Republican Chandler, the first black woman to run for mayor in Baltimore, which is 51 per cent black, was not considered a serious challenge to Schaefer.

MINNEAPOLIS: Independent Charles Stenvig last night upset Democratic Mayor Albert Hofstede by a narrow 507-vote margin.

With 219 precincts reporting, Stenvig had 45,065 votes and Hofstede 44,558.

Stenvig, who was mayor from 1969 until he lost to Hofstede in 1971, based his barely successful campaign on opposition to crime, increased property taxes and Hofstede's recent 28-per-cent increase in his own salary, to $29,000 a year.

IN MIAMI: In a city with one of the country's greatest concentration of the elderly, a social worker who gave up his youth counseling job to run for mayor got very few votes in yesterday's election.

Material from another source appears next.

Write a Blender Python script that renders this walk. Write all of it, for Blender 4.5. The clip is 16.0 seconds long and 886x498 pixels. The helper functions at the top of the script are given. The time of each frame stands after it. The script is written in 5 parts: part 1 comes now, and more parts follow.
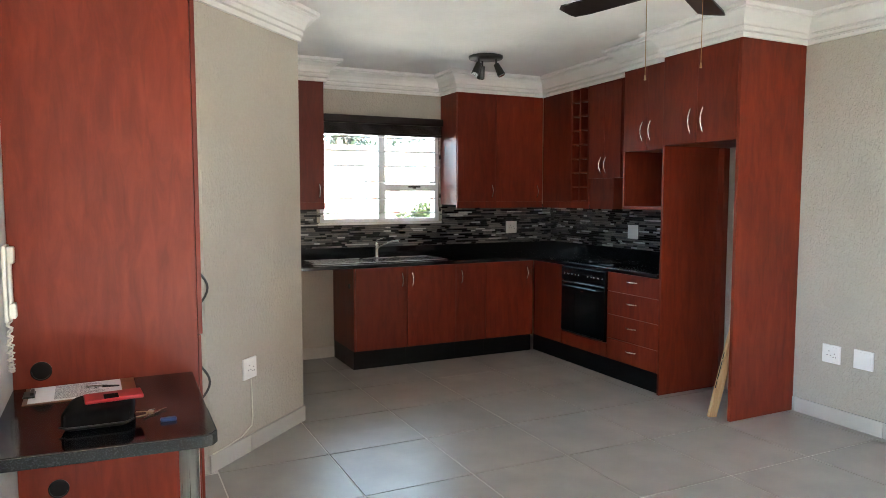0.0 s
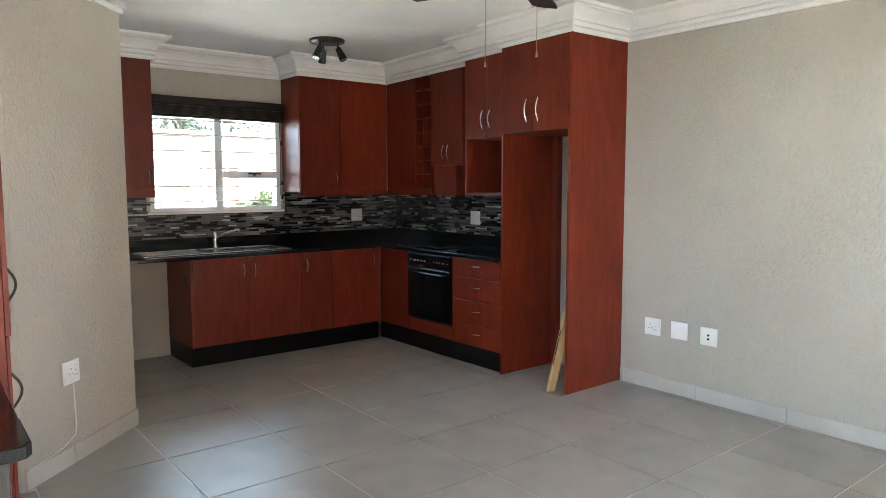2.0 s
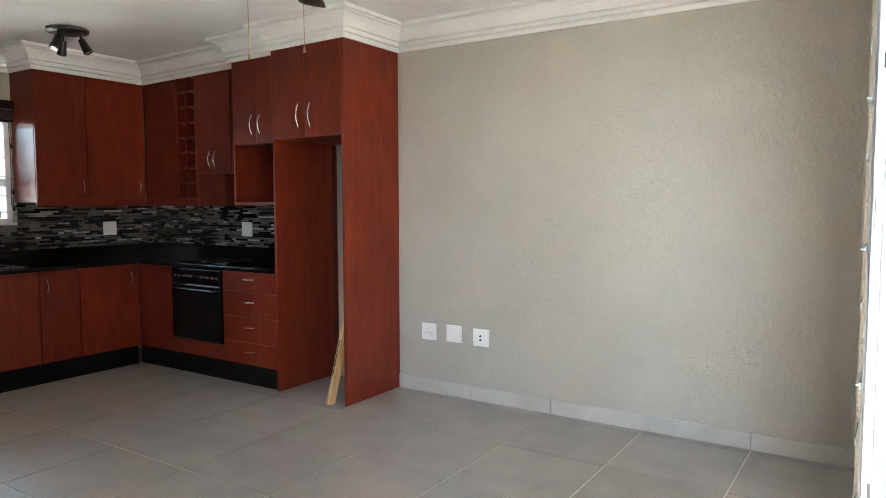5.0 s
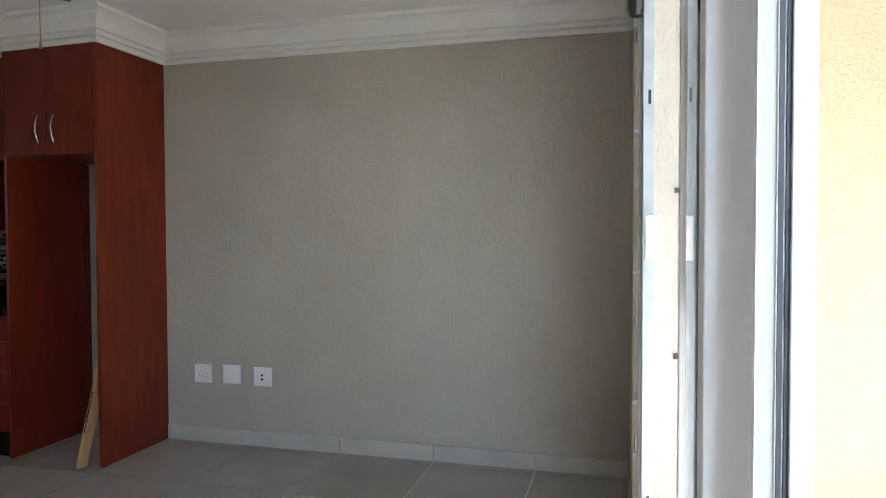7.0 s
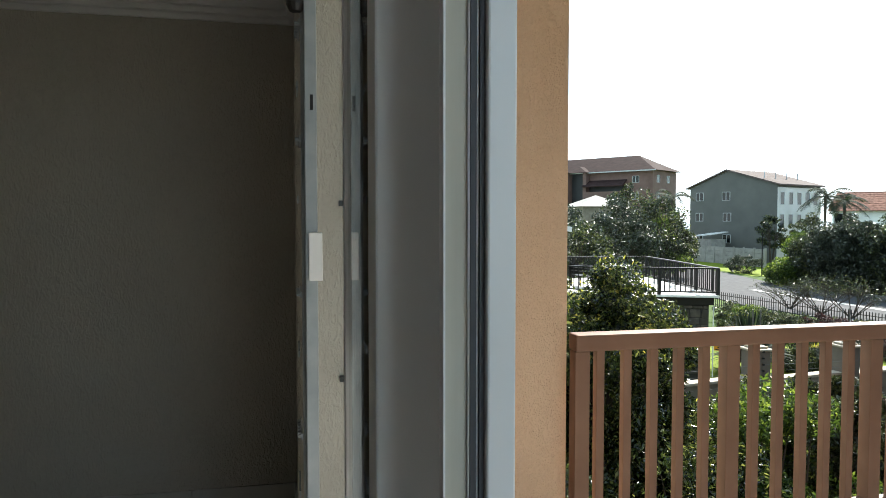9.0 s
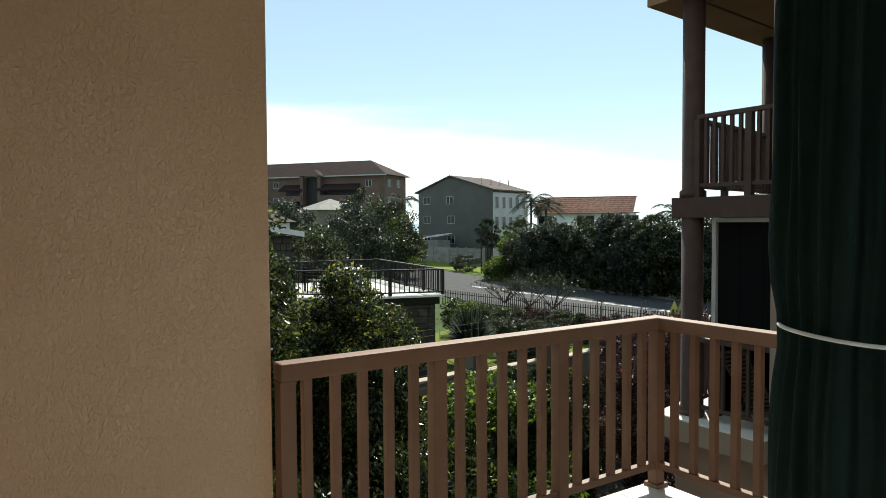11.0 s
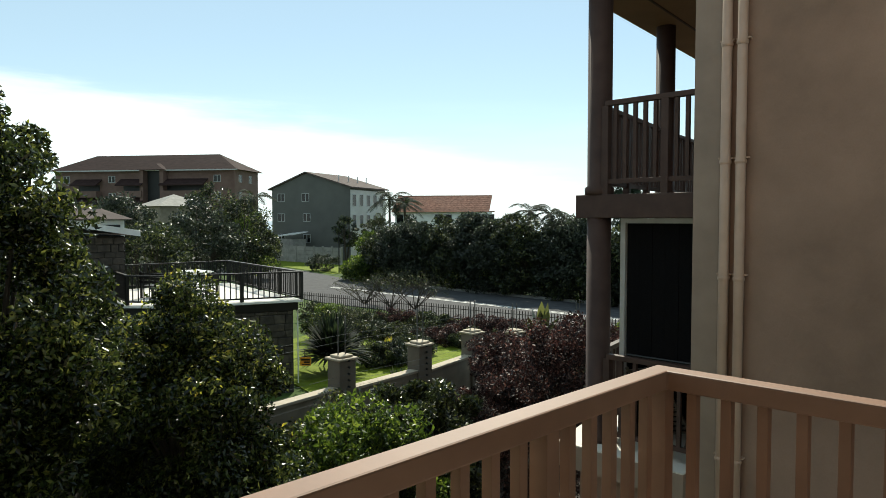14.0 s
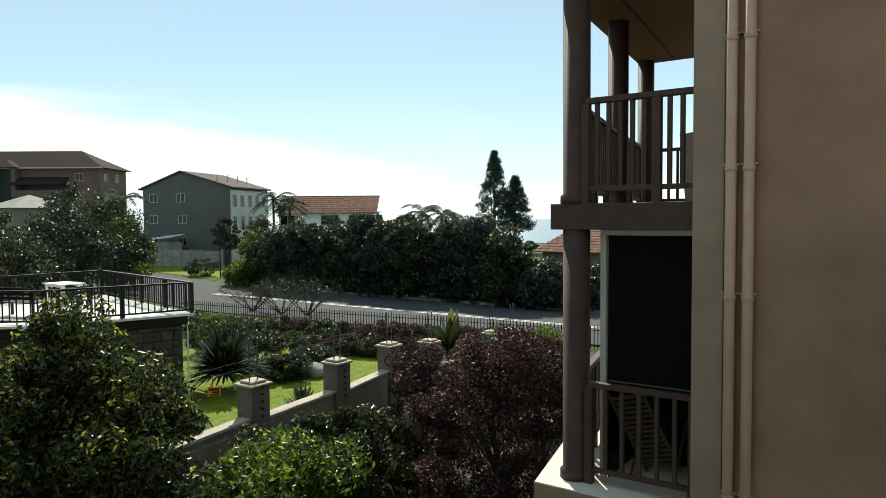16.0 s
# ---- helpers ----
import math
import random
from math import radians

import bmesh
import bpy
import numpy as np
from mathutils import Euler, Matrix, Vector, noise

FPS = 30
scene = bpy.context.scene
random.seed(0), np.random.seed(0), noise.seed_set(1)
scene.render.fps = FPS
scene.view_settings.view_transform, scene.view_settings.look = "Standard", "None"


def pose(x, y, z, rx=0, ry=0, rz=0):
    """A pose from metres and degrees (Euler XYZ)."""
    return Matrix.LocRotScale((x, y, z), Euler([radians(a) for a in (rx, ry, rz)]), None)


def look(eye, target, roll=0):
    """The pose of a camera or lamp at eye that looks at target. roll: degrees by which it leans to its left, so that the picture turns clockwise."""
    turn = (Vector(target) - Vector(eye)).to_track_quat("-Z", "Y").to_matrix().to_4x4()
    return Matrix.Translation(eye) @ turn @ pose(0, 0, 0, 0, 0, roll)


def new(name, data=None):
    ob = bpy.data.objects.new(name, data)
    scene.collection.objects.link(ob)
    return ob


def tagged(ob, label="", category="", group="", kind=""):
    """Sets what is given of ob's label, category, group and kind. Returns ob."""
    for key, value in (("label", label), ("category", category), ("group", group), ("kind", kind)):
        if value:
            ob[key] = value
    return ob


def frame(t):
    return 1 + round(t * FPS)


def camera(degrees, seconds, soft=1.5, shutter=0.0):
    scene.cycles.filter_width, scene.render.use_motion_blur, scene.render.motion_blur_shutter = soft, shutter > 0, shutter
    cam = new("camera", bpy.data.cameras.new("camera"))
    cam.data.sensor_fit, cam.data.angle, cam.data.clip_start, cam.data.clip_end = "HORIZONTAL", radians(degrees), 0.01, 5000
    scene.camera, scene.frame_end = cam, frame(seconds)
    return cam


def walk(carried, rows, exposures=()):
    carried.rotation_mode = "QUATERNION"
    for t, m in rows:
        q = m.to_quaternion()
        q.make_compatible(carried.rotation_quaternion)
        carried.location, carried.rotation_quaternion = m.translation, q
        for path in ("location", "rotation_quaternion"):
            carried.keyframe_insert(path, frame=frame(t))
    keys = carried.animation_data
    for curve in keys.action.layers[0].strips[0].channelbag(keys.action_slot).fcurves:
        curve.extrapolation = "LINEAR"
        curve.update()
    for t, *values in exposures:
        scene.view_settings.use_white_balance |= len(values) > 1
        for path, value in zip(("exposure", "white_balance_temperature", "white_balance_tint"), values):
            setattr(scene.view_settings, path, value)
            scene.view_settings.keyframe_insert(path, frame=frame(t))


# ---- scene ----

With 87 precincts reporting, incumbent Mayor Maurice Ferre polled 22,470 votes to challenger Peter N. Williams's 4037

IN INDIANAPOLIS: Former Republican Congressman William Hudnut handily defeated Democratic businessman Robert Welch.

Hudnut, who ran on a law-and-order platform was a member of the House Ways and Means Committee while in Congress.

His opponent, who trailed by 16,000 votes at press-time, is a vice president of the city's largest bank, the American Fletcher Bank.